**WHAT YOU NEED TO DO**: Your task is to copy the listing exactly, with the pictures left out.

▬▬▬▬▬▬

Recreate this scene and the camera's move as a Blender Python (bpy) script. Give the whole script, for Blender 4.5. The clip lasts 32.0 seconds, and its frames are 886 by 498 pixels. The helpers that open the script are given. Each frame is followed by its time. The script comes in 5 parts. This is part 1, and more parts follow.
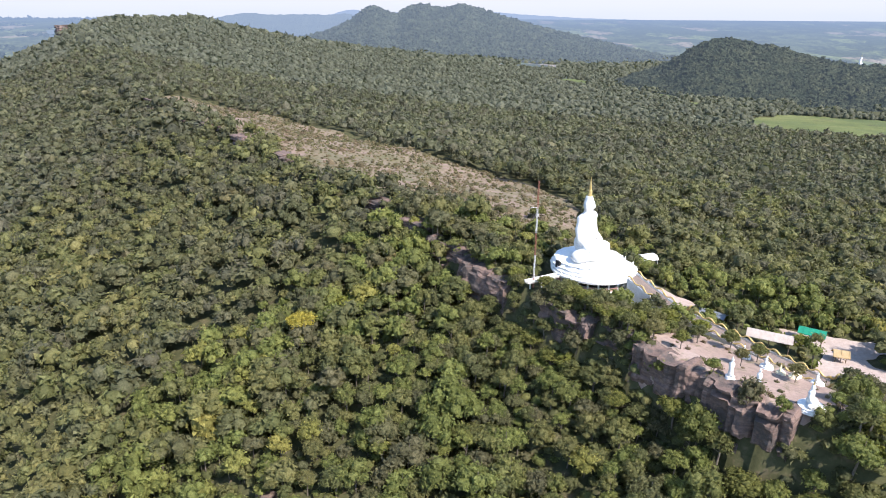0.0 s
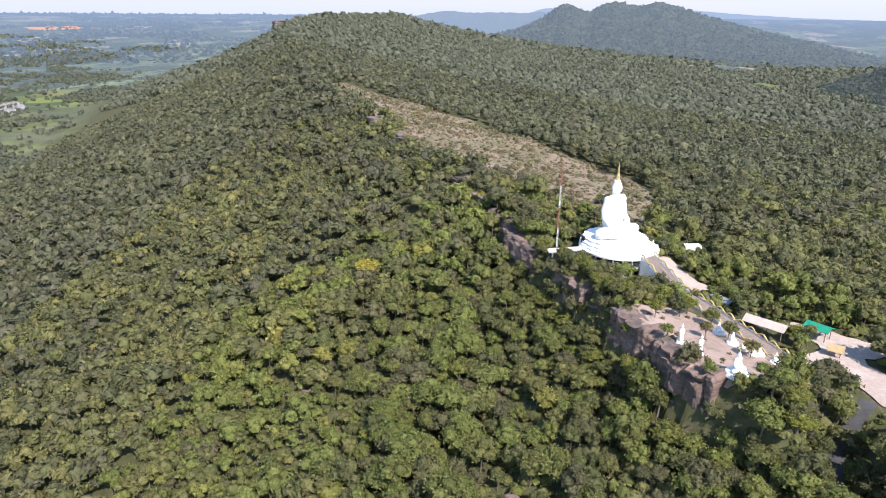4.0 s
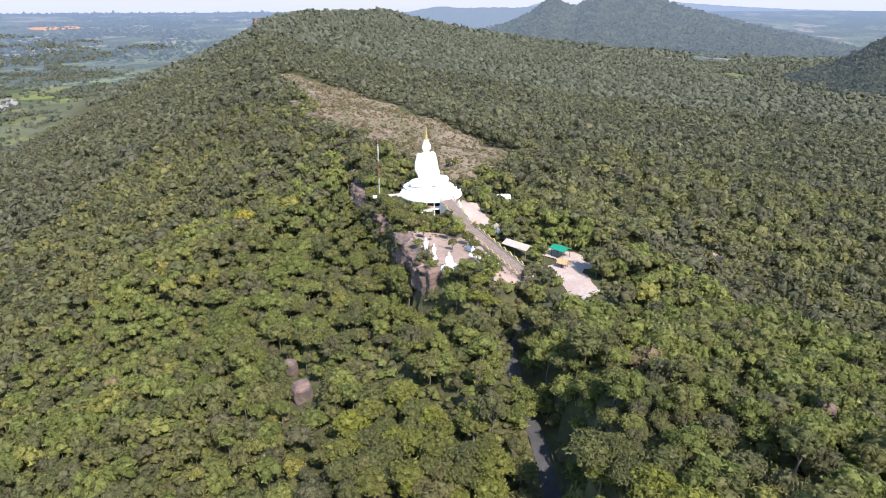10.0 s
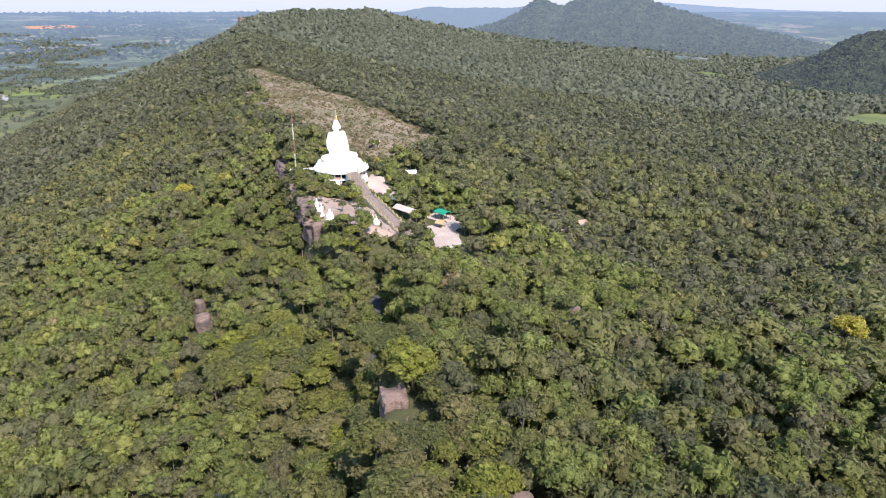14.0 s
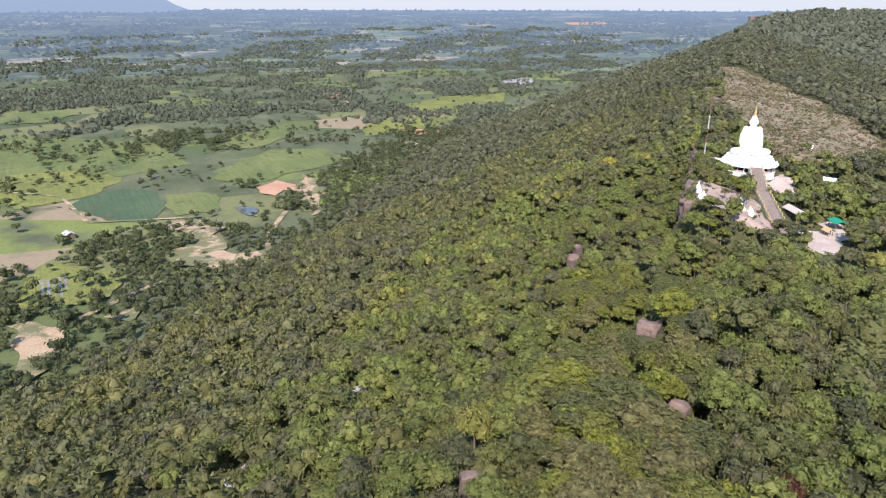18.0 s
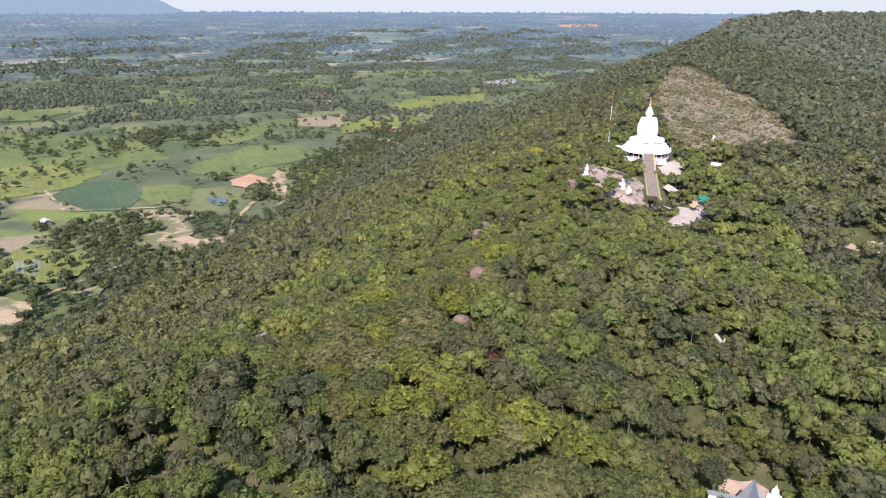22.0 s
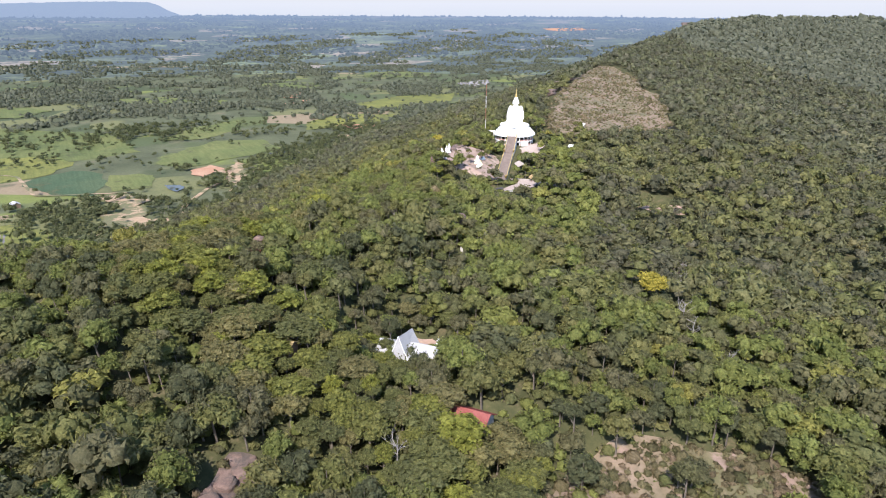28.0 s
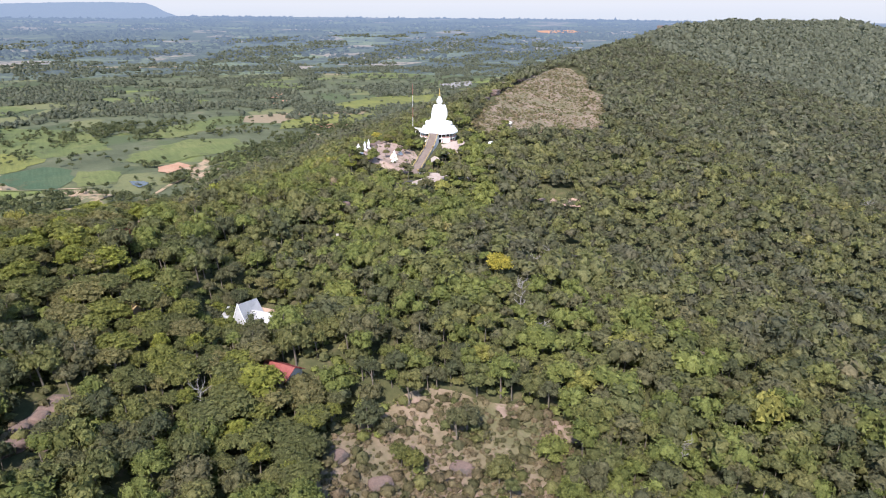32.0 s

▬▬▬▬▬▬

**EXERCISE RESPONSE**:
Recreate this scene and the camera's move as a Blender Python (bpy) script. Give the whole script, for Blender 4.5. The clip lasts 32.0 seconds, and its frames are 886 by 498 pixels. The helpers that open the script are given. Each frame is followed by its time. The script comes in 5 parts. This is part 1, and more parts follow.
0.0 s
4.0 s
10.0 s
14.0 s
18.0 s
22.0 s
28.0 s
32.0 s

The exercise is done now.